→ PROVIDED DATA
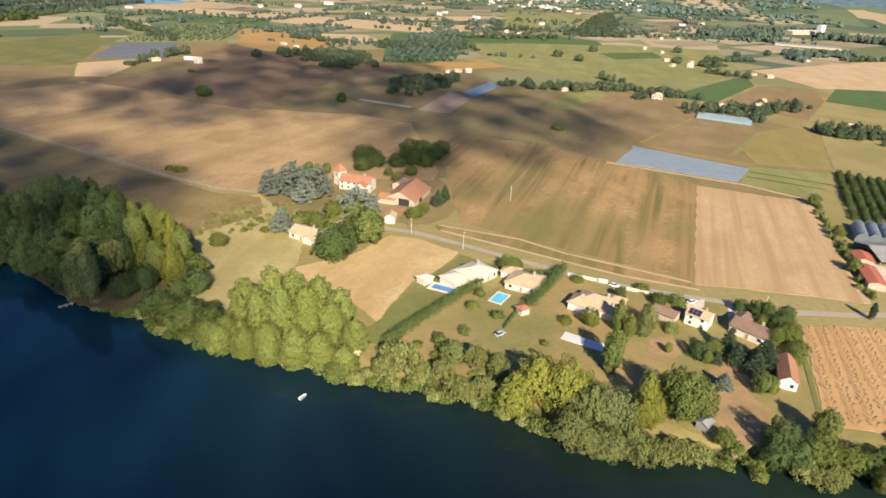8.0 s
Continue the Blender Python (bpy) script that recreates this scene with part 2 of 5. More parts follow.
M_DEADWOOD = plain("bleached_dead_wood", (0.52, 0.46, 0.40), (0.42, 0.36, 0.30), 2.0, 0.9)
M_CARPAINT = plain("car_paint", (0.55, 0.60, 0.70), (0.50, 0.55, 0.66), 1.0, 0.3, 0.2, 0.5)
M_SLATS = plain("grey_white_cover_slats", (0.70, 0.71, 0.72), (0.62, 0.63, 0.65), 0.8, 0.6)
M_CARWHITE = plain("white_car_paint", (0.80, 0.80, 0.80), (0.74, 0.74, 0.75), 1.0, 0.3, 0.0, 0.5)
M_TYRE = plain("tyre_rubber", (0.03, 0.03, 0.03), (0.04, 0.04, 0.04), 2.0, 0.9)
M_CLOUD = plain("cloud", (0.85, 0.86, 0.88), (0.80, 0.81, 0.84), 0.02, 1.0)
L_POPLAR = leaf_mat("poplar_leaves", (0.105, 0.15, 0.036), (0.29, 0.335, 0.095), (0.33, 0.335, 0.075), 0.18)
L_BROAD = leaf_mat("broad_leaves", (0.046, 0.08, 0.022), (0.215, 0.262, 0.068), (0.29, 0.29, 0.058), 0.15)
L_DARK = leaf_mat("dark_bank_leaves", (0.034, 0.068, 0.025), (0.118, 0.168, 0.052), (0.17, 0.185, 0.042), 0.1)
L_YELLOW = leaf_mat("yellowing_leaves", (0.115, 0.15, 0.026), (0.34, 0.355, 0.075), (0.38, 0.36, 0.06), 0.18)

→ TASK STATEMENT
Lines from the one containing "Continue the Blender" through the final line are to be given again verbatim, with nothing before or after.

→ SOLUTION
Continue the Blender Python (bpy) script that recreates this scene with part 2 of 5. More parts follow.
M_DEADWOOD = plain("bleached_dead_wood", (0.52, 0.46, 0.40), (0.42, 0.36, 0.30), 2.0, 0.9)
M_CARPAINT = plain("car_paint", (0.55, 0.60, 0.70), (0.50, 0.55, 0.66), 1.0, 0.3, 0.2, 0.5)
M_SLATS = plain("grey_white_cover_slats", (0.70, 0.71, 0.72), (0.62, 0.63, 0.65), 0.8, 0.6)
M_CARWHITE = plain("white_car_paint", (0.80, 0.80, 0.80), (0.74, 0.74, 0.75), 1.0, 0.3, 0.0, 0.5)
M_TYRE = plain("tyre_rubber", (0.03, 0.03, 0.03), (0.04, 0.04, 0.04), 2.0, 0.9)
M_CLOUD = plain("cloud", (0.85, 0.86, 0.88), (0.80, 0.81, 0.84), 0.02, 1.0)
L_POPLAR = leaf_mat("poplar_leaves", (0.105, 0.15, 0.036), (0.29, 0.335, 0.095), (0.33, 0.335, 0.075), 0.18)
L_BROAD = leaf_mat("broad_leaves", (0.046, 0.08, 0.022), (0.215, 0.262, 0.068), (0.29, 0.29, 0.058), 0.15)
L_DARK = leaf_mat("dark_bank_leaves", (0.034, 0.068, 0.025), (0.118, 0.168, 0.052), (0.17, 0.185, 0.042), 0.1)
L_YELLOW = leaf_mat("yellowing_leaves", (0.115, 0.15, 0.026), (0.34, 0.355, 0.075), (0.38, 0.36, 0.06), 0.18)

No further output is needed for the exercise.